NZ could create foreign property buyer register

Posted by MarkL on March 15, 2015

aucklandhouses.jpgWith Auckland's housing market continuing to surge upwards the Government may follow Australia's example and establish a foreign property buyer register to try and curb soaring house prices. 

The Real Estate Institute of New Zealand (REINZ) recently announced that more properties were sold in February across New Zealand than in any February since 2007 - the height of the last property boom. They also announced the average Auckland house price had gone up by 14 per cent since February 2014. 

Auckland represented 70 per cent of all property transactions in April and elsewhere across the country median house prices hardly moved. 

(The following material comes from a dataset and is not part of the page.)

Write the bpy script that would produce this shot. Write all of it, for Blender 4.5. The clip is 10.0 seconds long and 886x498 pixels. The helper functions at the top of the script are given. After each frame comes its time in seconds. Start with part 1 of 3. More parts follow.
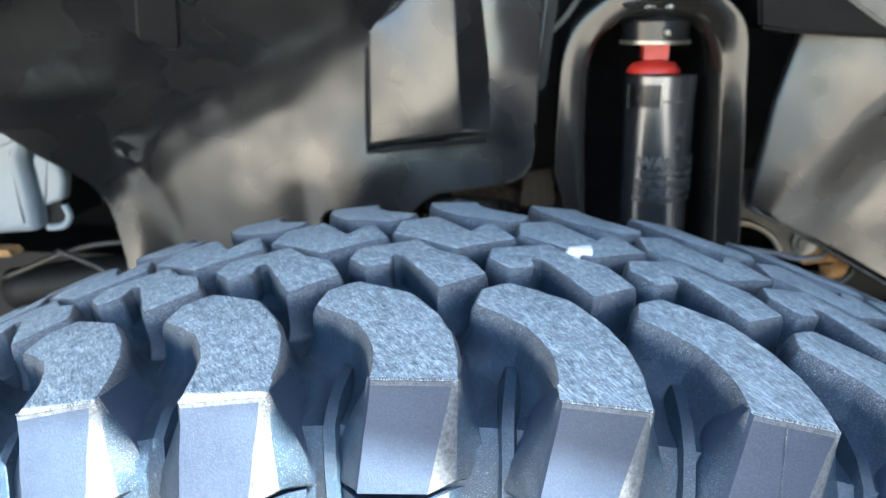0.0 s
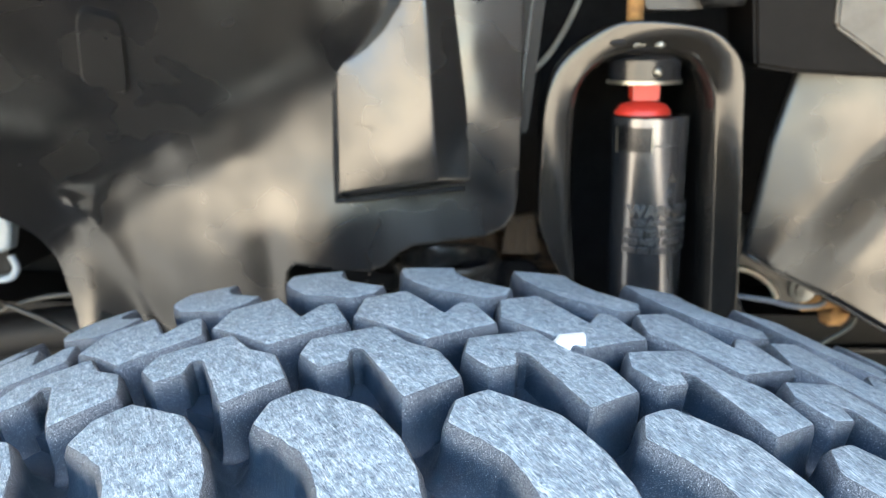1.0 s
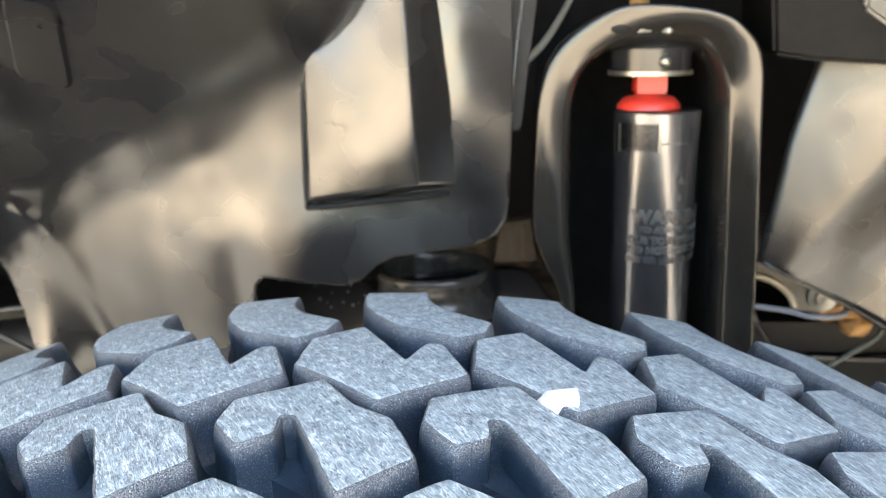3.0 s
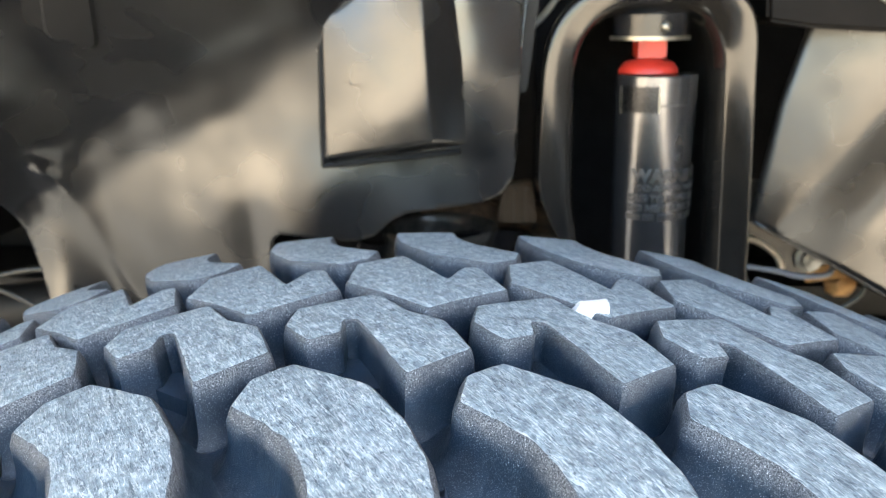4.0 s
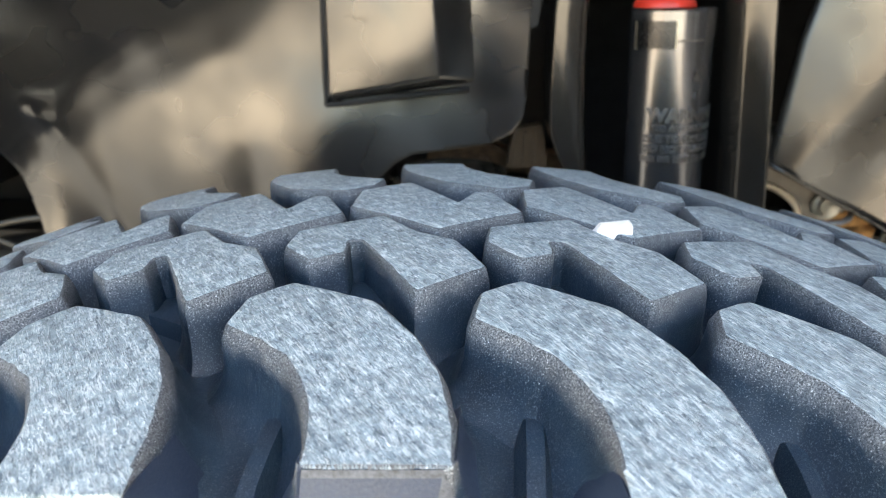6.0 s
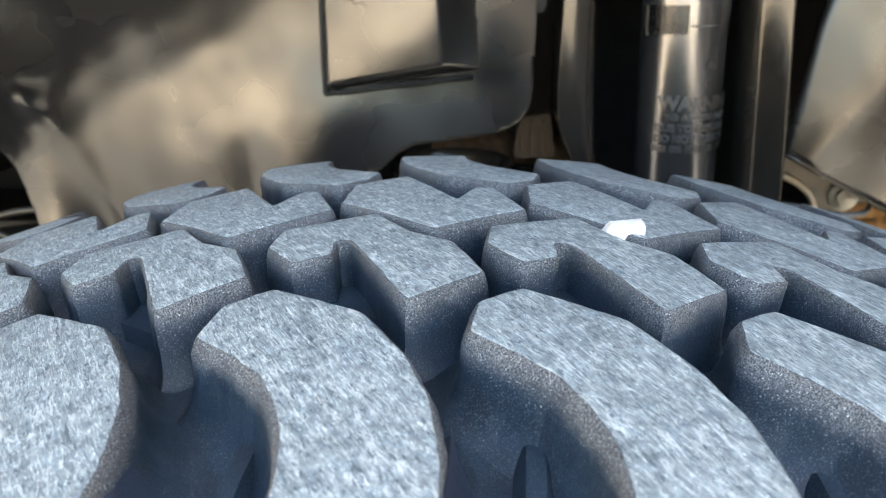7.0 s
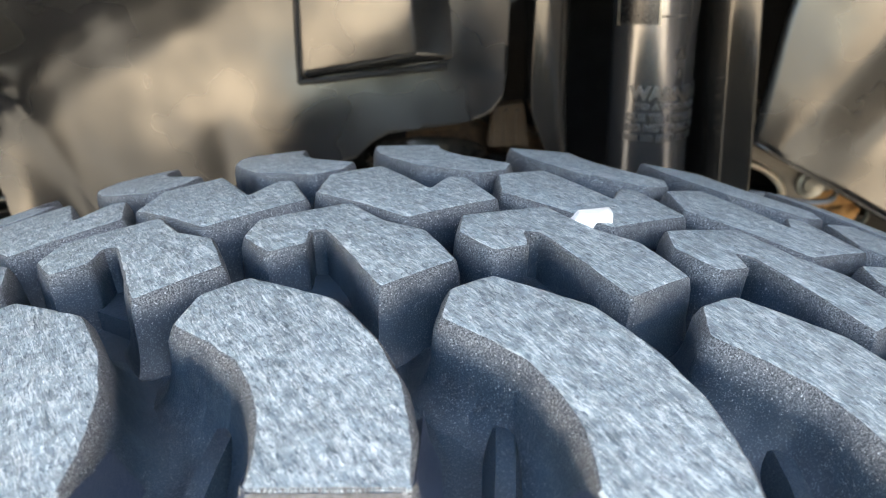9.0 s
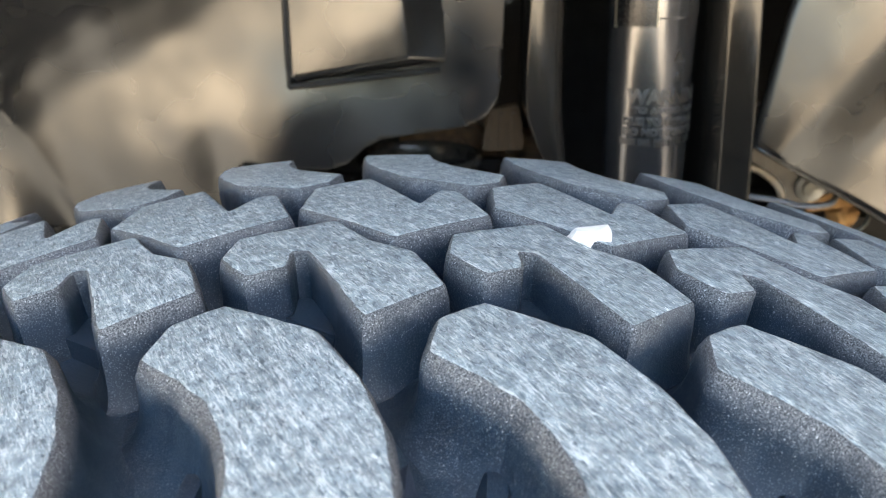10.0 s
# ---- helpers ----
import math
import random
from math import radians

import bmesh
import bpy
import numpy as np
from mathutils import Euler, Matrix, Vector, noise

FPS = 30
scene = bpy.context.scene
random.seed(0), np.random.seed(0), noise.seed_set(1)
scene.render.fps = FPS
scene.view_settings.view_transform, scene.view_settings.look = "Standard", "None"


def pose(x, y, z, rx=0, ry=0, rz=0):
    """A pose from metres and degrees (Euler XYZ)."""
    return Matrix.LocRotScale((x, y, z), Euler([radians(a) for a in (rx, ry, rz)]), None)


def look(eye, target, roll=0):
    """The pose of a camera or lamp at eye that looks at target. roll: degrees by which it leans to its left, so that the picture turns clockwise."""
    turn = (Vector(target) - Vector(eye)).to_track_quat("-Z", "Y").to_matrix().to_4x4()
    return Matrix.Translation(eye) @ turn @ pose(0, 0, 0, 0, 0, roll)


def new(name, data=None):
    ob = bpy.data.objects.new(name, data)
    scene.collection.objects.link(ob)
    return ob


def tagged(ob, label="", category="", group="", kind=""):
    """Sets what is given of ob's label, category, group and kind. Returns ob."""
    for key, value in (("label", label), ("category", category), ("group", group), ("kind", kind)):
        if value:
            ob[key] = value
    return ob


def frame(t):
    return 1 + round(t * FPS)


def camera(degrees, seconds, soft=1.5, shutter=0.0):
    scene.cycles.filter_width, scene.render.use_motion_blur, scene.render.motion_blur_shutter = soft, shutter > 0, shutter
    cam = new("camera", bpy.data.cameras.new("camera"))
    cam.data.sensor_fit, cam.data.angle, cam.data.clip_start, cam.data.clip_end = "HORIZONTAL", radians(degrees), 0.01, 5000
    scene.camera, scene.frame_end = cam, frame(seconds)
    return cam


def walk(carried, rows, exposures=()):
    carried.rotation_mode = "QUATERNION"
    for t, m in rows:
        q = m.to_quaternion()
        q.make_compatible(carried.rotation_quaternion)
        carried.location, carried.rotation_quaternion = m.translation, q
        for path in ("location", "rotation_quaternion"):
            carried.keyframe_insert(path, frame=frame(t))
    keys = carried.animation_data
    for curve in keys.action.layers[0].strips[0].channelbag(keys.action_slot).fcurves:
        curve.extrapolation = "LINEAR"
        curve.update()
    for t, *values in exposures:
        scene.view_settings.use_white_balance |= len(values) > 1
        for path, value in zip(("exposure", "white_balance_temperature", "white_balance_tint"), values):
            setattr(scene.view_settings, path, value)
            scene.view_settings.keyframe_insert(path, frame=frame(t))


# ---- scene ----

Part of the force driving up prices is thought to be the number of overseas investors buying properties. 3 News reported more than 8700 New Zealand properties were listed on China's biggest property website. New Zealand is the fifth most searched country for property after the US, Australia, the UK and Canada.

Australia's recently introduced regime restricts foreigners to buying only newly-built houses, hasn't slowed price inflation there. However ex-REINZ  CEO Helen O'Sullivan told 3 News is could be because the rules weren't being enforced properly. 

"They have a process whereby you can apply as a foreign buyer to purchase new builds, [but] there isn't actually any enforcement process. They also don't have a register recording the ethnicity or the residency status, more correctly, of the owners of residential property.

"They have no way really of controlling whether or not established properties are being bought by non-Australians."

The Government here has been resisting calls to establish a similar scheme here, but will be keeping a keen eye on how it works over the Tasman.

Finance Minister Bill English said planning rules in Auckland are constraining housing development.

"We'll be looking at what they're doing in Australia but it's a bit of a distraction from the real issue, which isn't a few foreign buyers," he said.

"We're open-minded about whatever gives you more information."